Bretton Woods System and 1944 Agreement explained by professional Forex trading experts the “ForexSQ” FX trading team.
Bretton Woods System and 1944 Agreement
The Bretton Woods system was a remarkable achievement of global coordination. It established the U.S. dollar as the global currency, taking the world off of the gold standard. It created the World Bank and the International Monetary Fund. These two global organizations would monitor the new system.
Bretton Woods established America as the dominant power behind these two organizations and the world economy.
That’s because it replaced the gold standard with the U.S. dollar. After the agreement was signed, America was the only country with the ability to print dollars.
The Bretton Woods Agreement
The Bretton Woods agreement was created in a 1944 conference of all of the World War II Allied nations. It took place in Bretton Woods, New Hampshire. Under the agreement, countries promised that their central banks would maintain fixed exchange rates between their currencies and the dollar. How exactly would they do this? If a country’s currency value became too weak relative to the dollar, the bank would buy up its currency in foreign exchange markets. That would decrease the supply, which would raise the price. If its currency became too high, the bank would print more. That would increase the supply and lower its price.
Members of the Bretton Woods system agreed to avoid any trade warfare. For example, they wouldn’t lower their currencies strictly to increase trade.
But they could regulate their currencies under certain conditions. For example, they could take action if foreign direct investment began to destabilize their economies. They could also adjust their currency values to rebuild after a war.
How It Replaced the Gold Standard
Before Bretton Woods, most countries followed the gold standard.
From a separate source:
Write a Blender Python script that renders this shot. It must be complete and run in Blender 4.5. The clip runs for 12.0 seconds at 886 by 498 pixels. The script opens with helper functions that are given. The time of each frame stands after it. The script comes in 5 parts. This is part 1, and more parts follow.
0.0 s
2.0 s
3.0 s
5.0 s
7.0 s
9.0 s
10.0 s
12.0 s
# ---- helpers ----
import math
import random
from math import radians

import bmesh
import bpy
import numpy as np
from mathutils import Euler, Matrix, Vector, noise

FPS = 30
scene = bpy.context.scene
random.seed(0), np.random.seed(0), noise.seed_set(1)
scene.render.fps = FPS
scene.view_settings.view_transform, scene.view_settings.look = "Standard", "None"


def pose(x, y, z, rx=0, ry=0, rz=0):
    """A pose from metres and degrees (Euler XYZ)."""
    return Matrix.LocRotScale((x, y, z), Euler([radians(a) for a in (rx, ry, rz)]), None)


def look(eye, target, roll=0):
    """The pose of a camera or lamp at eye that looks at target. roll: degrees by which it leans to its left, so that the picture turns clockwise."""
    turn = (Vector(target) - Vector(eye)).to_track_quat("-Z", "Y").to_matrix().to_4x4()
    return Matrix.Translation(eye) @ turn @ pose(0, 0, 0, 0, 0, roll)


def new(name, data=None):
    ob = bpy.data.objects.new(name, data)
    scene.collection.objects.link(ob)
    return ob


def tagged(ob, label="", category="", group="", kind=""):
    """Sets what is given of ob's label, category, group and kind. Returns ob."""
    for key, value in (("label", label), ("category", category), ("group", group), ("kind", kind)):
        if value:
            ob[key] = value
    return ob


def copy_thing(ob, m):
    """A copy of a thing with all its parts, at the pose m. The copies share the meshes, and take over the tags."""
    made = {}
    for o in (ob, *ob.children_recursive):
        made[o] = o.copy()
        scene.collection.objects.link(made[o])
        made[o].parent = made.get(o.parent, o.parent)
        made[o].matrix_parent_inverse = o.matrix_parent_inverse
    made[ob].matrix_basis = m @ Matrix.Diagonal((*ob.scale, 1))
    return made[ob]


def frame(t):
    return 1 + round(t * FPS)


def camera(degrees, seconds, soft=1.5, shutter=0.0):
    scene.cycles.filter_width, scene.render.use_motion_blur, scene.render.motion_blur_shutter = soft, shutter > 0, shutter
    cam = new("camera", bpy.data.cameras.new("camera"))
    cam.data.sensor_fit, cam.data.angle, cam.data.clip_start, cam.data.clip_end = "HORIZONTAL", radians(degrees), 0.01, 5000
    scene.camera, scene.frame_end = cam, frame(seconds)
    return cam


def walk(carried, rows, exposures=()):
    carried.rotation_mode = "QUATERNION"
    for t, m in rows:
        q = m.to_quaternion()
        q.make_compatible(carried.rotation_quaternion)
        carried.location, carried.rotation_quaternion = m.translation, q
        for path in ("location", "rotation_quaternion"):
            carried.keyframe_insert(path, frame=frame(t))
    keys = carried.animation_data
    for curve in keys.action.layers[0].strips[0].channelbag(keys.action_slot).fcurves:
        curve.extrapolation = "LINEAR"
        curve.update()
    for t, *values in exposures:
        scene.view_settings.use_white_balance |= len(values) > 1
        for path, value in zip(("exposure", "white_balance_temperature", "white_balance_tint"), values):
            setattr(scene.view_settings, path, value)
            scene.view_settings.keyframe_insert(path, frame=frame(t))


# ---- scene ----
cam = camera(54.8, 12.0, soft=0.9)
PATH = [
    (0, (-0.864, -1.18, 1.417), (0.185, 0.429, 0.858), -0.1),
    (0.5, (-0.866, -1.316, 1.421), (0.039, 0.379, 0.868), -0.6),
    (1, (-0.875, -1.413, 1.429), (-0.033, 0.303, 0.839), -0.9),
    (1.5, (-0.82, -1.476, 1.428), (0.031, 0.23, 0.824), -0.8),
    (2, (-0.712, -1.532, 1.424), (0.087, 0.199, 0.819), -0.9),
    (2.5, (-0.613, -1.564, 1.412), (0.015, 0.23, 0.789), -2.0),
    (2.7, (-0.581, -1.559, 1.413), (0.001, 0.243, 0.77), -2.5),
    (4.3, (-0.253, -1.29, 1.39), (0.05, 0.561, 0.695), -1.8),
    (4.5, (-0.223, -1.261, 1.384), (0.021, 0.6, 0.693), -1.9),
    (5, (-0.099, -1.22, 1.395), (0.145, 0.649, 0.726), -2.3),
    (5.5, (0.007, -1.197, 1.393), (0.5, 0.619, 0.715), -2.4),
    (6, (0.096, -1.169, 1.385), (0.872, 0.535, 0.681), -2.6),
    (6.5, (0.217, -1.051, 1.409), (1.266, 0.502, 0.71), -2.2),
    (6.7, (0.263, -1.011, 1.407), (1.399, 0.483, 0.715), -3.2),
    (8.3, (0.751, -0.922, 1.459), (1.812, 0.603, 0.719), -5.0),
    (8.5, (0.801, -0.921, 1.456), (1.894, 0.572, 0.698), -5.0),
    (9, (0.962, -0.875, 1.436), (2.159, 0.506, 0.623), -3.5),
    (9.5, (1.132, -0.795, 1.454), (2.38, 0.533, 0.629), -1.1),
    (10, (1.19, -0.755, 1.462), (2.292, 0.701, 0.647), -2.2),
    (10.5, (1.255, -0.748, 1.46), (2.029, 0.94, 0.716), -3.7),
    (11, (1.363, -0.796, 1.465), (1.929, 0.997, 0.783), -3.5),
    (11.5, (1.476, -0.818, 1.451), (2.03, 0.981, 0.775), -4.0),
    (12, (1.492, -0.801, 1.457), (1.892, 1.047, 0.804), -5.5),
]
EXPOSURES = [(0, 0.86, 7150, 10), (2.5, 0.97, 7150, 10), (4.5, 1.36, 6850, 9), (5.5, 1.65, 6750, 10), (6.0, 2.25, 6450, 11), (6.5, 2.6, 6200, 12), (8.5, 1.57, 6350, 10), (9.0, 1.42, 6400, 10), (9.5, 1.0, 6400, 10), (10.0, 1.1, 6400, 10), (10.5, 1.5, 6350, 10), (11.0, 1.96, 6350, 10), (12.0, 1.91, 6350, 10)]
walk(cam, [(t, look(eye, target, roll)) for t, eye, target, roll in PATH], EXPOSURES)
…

That meant each country guaranteed that it would redeem its currency for its value in gold. After Bretton Woods, each member agreed to redeem its currency for U.S. dollars, not gold. Why dollars? The United States held three-fourths of the world’s supply of gold. No other currency had enough gold to back it as a replacement. The dollar’s value was 1/35 of an ounce of gold. Bretton Woods allowed the world to slowly transition from a gold standard to a U.S. dollar standard.
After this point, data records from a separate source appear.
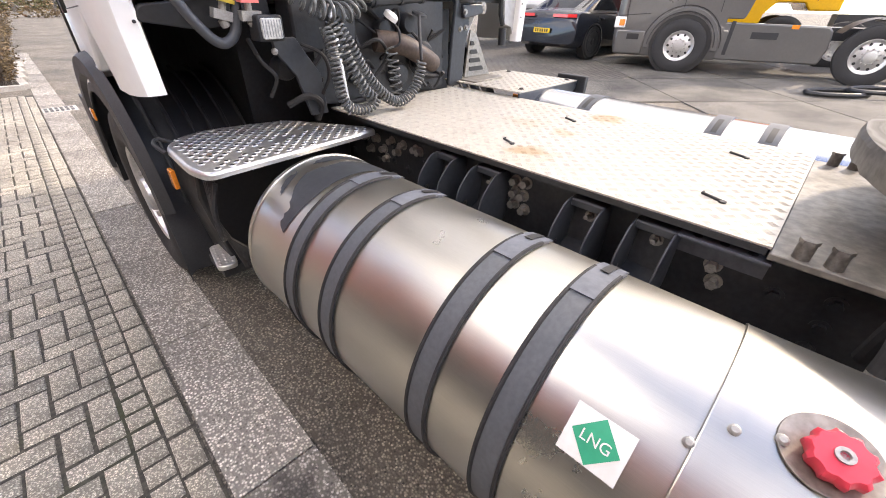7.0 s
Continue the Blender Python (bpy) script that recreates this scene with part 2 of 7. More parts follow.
white_gloss = material("white_gloss_paint", (0.80, 0.80, 0.785), 0.10, grain=0.01, scale=20, stain=0.15, stain_scale=1.6, stain_color=(0.76, 0.75, 0.73), coat=0.9, rough_var=0.03)
white_print = material("white_print", (0.78, 0.78, 0.74), 0.5, grain=0.05, scale=80, stain=0.2, stain_scale=20)
bolt_zinc = material("zinc_bolt", (0.36, 0.35, 0.33), 0.5, metal=0.6, grain=0.12, scale=200, stain=0.3, stain_scale=40, stain_color=(0.4, 0.36, 0.3))
rust = material("rusty_metal", (0.115, 0.075, 0.053), 0.8, grain=0.35, scale=120, bump=0.0006, bump_scale=180, stain=0.5, stain_scale=25, stain_color=(0.07, 0.045, 0.03))
rust_brown = material("rusty_pipe", (0.055, 0.036, 0.028), 0.6, grain=0.3, scale=60, bump=0.0006, bump_scale=120, stain=0.5, stain_scale=14, stain_color=(0.10, 0.06, 0.04))
amber_bolt = material("amber_bolt", (0.38, 0.24, 0.145), 0.5, metal=0.3, grain=0.2, scale=90, stain=0.3, stain_scale=30)
pink = material("pink_plastic", (0.76, 0.19, 0.29), 0.45, grain=0.08, scale=60, stain=0.25, stain_scale=20, stain_color=(0.6, 0.18, 0.28))
coral = material("coral_plastic", (0.80, 0.20, 0.19), 0.42, grain=0.08, scale=60, stain=0.2, stain_scale=25)
yellow_plastic = material("yellow_plastic", (0.62, 0.47, 0.06), 0.45, grain=0.1, scale=60, stain=0.3, stain_scale=25)
red_lens = material("red_lens", (0.62, 0.018, 0.022), 0.12, grain=0.1, scale=60, stain=0.5, stain_scale=12, stain_color=(0.40, 0.01, 0.014), coat=0.8)
clear_lens = material("clear_lens", (0.78, 0.76, 0.74), 0.15, grain=0.06, scale=90, coat=0.6)
head_lens = material("headlight_lens", (0.30, 0.31, 0.32), 0.12, grain=0.15, scale=25, coat=0.8)
amber_lens = material("amber_lens", (0.75, 0.24, 0.03), 0.2, grain=0.1, scale=90, coat=0.6)
red_cap = material("red_cap", (0.70, 0.045, 0.075), 0.38, grain=0.1, scale=60, stain=0.2, stain_scale=30)
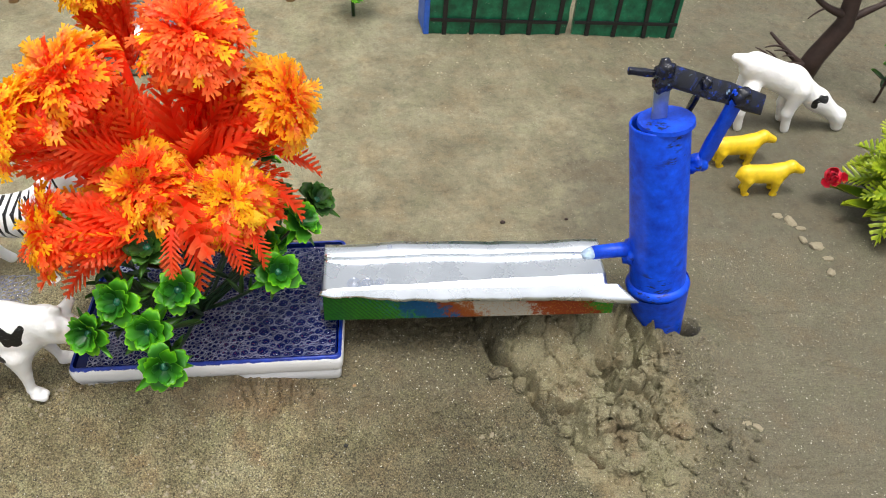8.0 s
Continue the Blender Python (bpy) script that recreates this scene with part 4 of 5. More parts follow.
# ---- artificial plant ----
def petal_mesh(name, length, width, cup, notch, mat, nu=9, nv=9, point=False):
    """A cupped petal along +x, rising along +z."""
    V, F, T = [], [], []
    for i in range(nu):
        t = i / (nu - 1)
        if point:
            w = width * (math.sin(math.pi * min(1, t * 0.94 + 0.06)) ** 0.8) * (1 - 0.25 * t)
        else:
            k = min(1, t / 0.70)
            w = width * (0.30 + 0.70 * k * k * (3 - 2 * k))
        for j in range(nv):
            s = 2 * j / (nv - 1) - 1
            if point:
                x, z = length * t, cup * length * t ** 1.7 + 0.22 * width * s * s - 0.5 * cup * length * t ** 3
            else:
                # rounded, slightly lobed end with a small notch
                x = length * (t - t ** 4 * (0.20 * s * s + 0.16 * s ** 6 + notch * math.exp(-(s / 0.20) ** 2) + 0.014 * math.cos(s * 8)))
                z = cup * length * t ** 1.8 + 0.22 * width * s * s * (0.4 + t) - 0.30 * length * max(0, t - 0.65) ** 1.5 + 0.05 * length * math.sin(s * 4.5 + 0.6) * t * t
            V.append((x, s * w * 0.5, z))
            T.append(t ** 1.2 * 0.72 + 0.30 * s ** 4 * t + 0.15 * t ** 8)
    F = [(i * nv + j, (i + 1) * nv + j, (i + 1) * nv + j + 1, i * nv + j + 1) for i in range(nu - 1) for j in range(nv - 1)]
    n = len(V)
    # a second skin gives it thickness
    th = 0.035 * width
    V += [(x, y, z - th) for x, y, z in V]
    T += T[:]
    F += [tuple(v + n for v in f[::-1]) for f in F]
    rim = [j for j in range(nv)] + [i * nv + nv - 1 for i in range(1, nu)] + [(nu - 1) * nv + j for j in range(nv - 2, -1, -1)] + [i * nv for i in range(nu - 2, 0, -1)]
    F += [(rim[k], rim[k - 1], rim[k - 1] + n, rim[k] + n) for k in range(len(rim))]
    return mesh(name, V, F, mat, tip=T)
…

The dollar had now become a substitute for gold. As a result, the value of the dollar began to increase relative to other currencies. There was more demand for it, even though its worth in gold remained the same. This discrepancy in value planted the seed for the collapse of the Bretton Woods system three decades later.
Why It Was Needed
Until World War I, most countries were on the gold standard. But they went off so they could print the currency needed to pay for their war costs. It caused hyperinflation, as the supply of money overwhelmed the demand. The value of money fell so dramatically that, in some cases, people needed wheelbarrows full of cash just to buy a loaf of bread. After the war, countries returned to the safety of the gold standard.
All went well until the Great Depression. After the 1929 stock market crash, investors switched to forex trading and commodities. It drove up the price of gold, resulting in people redeeming their dollars for gold. The Federal Reserve made things worse by defending the nation’s gold reserve by raising interest rates. It’s no wonder that countries were ready to abandon a pure gold standard.
The Bretton Woods system gave nations more flexibility than a strict adherence to the gold standard, but less volatility than no standard at all. A member country still retained the ability to alter its currency’s value if needed to correct a “fundamental disequilibrium” in its current account balance. (Source: “Bretton Woods,” Benjamin Cohen. “A Brief History of Bretton Woods,” Time.)
Role of the IMF and World Bank
The Bretton Woods system could not have worked without the IMF.
That’s because member countries needed it to bail them out if their currency values got too low. They’d need a kind of global central bank they could borrow from in case they needed to adjust their currency’s value, and didn’t have the funds themselves. Otherwise, they would just slap on trade barriers or raise interest rates.
The Bretton Woods countries decided against giving the IMF the power of a global central bank, to print money as needed. Instead, they agreed to contribute to a fixed pool of national currencies and gold to be held by the IMF. Each member of the Bretton Woods system was then entitled to borrow what it needed, within the limits of its contributions. The IMF was also responsible for enforcing the Bretton Woods agreement.
The World Bank, despite its name, was not the world’s central bank. At the time of the Bretton Woods agreement, the World Bank was set up to lend to the European countries devastated by World War II. Now the purpose of the World Bank is to loan money to economic development projects in emerging market countries.
The Collapse of the Bretton Woods System
In 1971, the United States was suffering from massive stagflation. That’s a deadly combination of inflation and recession. It was partly a result of the dollar’s role as a global currency. In response, President Nixon started to deflate the dollar’s value in gold. Nixon revalued the dollar to 1/38 of an ounce of gold, then 1/42 of an ounce.
But the plan backfired. It created a run on the U.S. gold reserves at Fort Knox as people redeemed their quickly devaluing dollars for gold. In 1973, Nixon unhooked the value of the dollar from gold altogether. Without price controls, gold quickly shot up to $120 per ounce in the free market. The Bretton Woods system was over. (Source: “Fuss Over Dollar Devaluation,” Time, October 4, 1971.)